» **Directions for this task**: Each entry here needs to be set down again exactly, please; pictures are left out.

-- START OF Records provided --

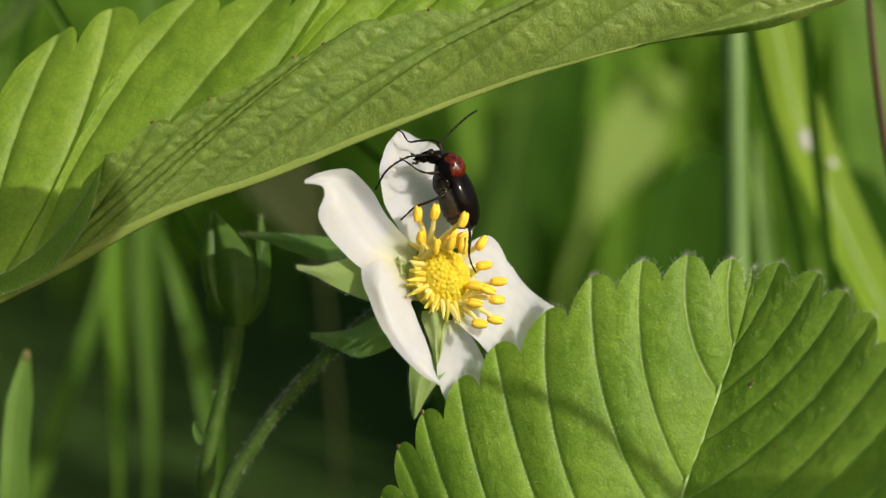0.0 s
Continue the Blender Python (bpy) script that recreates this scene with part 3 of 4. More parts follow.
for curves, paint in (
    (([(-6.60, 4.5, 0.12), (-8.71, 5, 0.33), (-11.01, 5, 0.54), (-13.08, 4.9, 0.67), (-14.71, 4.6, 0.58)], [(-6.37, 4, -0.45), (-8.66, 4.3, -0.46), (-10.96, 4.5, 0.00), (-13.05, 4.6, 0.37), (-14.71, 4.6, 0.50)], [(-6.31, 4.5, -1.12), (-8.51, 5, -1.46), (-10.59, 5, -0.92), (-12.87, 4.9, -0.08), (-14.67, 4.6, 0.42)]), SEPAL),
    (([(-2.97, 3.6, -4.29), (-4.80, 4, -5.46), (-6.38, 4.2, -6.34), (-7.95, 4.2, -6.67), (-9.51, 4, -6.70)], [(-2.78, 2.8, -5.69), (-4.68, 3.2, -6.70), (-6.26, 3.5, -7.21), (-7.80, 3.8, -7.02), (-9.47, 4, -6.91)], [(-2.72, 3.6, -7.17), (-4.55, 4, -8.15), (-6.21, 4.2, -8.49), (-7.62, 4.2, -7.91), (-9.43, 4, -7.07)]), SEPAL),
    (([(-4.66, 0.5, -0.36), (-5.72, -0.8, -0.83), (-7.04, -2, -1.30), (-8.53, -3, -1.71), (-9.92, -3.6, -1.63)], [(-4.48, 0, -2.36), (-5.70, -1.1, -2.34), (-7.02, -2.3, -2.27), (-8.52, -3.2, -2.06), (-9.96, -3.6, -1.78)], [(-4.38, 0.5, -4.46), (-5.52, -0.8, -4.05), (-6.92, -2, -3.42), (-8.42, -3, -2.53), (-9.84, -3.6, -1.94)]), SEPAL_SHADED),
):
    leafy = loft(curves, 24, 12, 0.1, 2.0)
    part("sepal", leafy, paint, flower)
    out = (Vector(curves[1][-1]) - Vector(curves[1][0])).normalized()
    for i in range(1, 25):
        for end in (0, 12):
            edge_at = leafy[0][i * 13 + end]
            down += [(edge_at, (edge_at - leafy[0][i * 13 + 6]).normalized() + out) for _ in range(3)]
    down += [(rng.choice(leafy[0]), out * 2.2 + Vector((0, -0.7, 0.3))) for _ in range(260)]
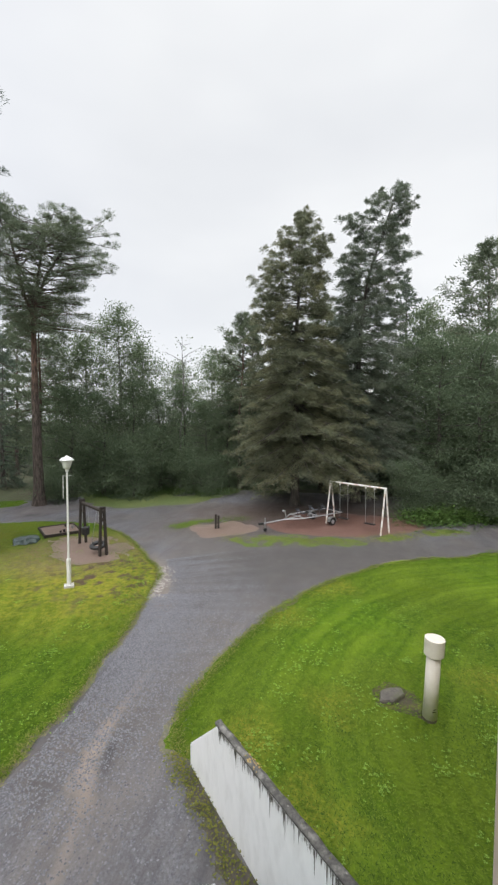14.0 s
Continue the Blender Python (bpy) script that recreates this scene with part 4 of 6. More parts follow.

-- END OF Records provided --

» **The output**:
0.0 s
Continue the Blender Python (bpy) script that recreates this scene with part 3 of 4. More parts follow.
for curves, paint in (
    (([(-6.60, 4.5, 0.12), (-8.71, 5, 0.33), (-11.01, 5, 0.54), (-13.08, 4.9, 0.67), (-14.71, 4.6, 0.58)], [(-6.37, 4, -0.45), (-8.66, 4.3, -0.46), (-10.96, 4.5, 0.00), (-13.05, 4.6, 0.37), (-14.71, 4.6, 0.50)], [(-6.31, 4.5, -1.12), (-8.51, 5, -1.46), (-10.59, 5, -0.92), (-12.87, 4.9, -0.08), (-14.67, 4.6, 0.42)]), SEPAL),
    (([(-2.97, 3.6, -4.29), (-4.80, 4, -5.46), (-6.38, 4.2, -6.34), (-7.95, 4.2, -6.67), (-9.51, 4, -6.70)], [(-2.78, 2.8, -5.69), (-4.68, 3.2, -6.70), (-6.26, 3.5, -7.21), (-7.80, 3.8, -7.02), (-9.47, 4, -6.91)], [(-2.72, 3.6, -7.17), (-4.55, 4, -8.15), (-6.21, 4.2, -8.49), (-7.62, 4.2, -7.91), (-9.43, 4, -7.07)]), SEPAL),
    (([(-4.66, 0.5, -0.36), (-5.72, -0.8, -0.83), (-7.04, -2, -1.30), (-8.53, -3, -1.71), (-9.92, -3.6, -1.63)], [(-4.48, 0, -2.36), (-5.70, -1.1, -2.34), (-7.02, -2.3, -2.27), (-8.52, -3.2, -2.06), (-9.96, -3.6, -1.78)], [(-4.38, 0.5, -4.46), (-5.52, -0.8, -4.05), (-6.92, -2, -3.42), (-8.42, -3, -2.53), (-9.84, -3.6, -1.94)]), SEPAL_SHADED),
):
    leafy = loft(curves, 24, 12, 0.1, 2.0)
    part("sepal", leafy, paint, flower)
    out = (Vector(curves[1][-1]) - Vector(curves[1][0])).normalized()
    for i in range(1, 25):
        for end in (0, 12):
            edge_at = leafy[0][i * 13 + end]
            down += [(edge_at, (edge_at - leafy[0][i * 13 + 6]).normalized() + out) for _ in range(3)]
    down += [(rng.choice(leafy[0]), out * 2.2 + Vector((0, -0.7, 0.3))) for _ in range(260)]
14.0 s
Continue the Blender Python (bpy) script that recreates this scene with part 4 of 6. More parts follow.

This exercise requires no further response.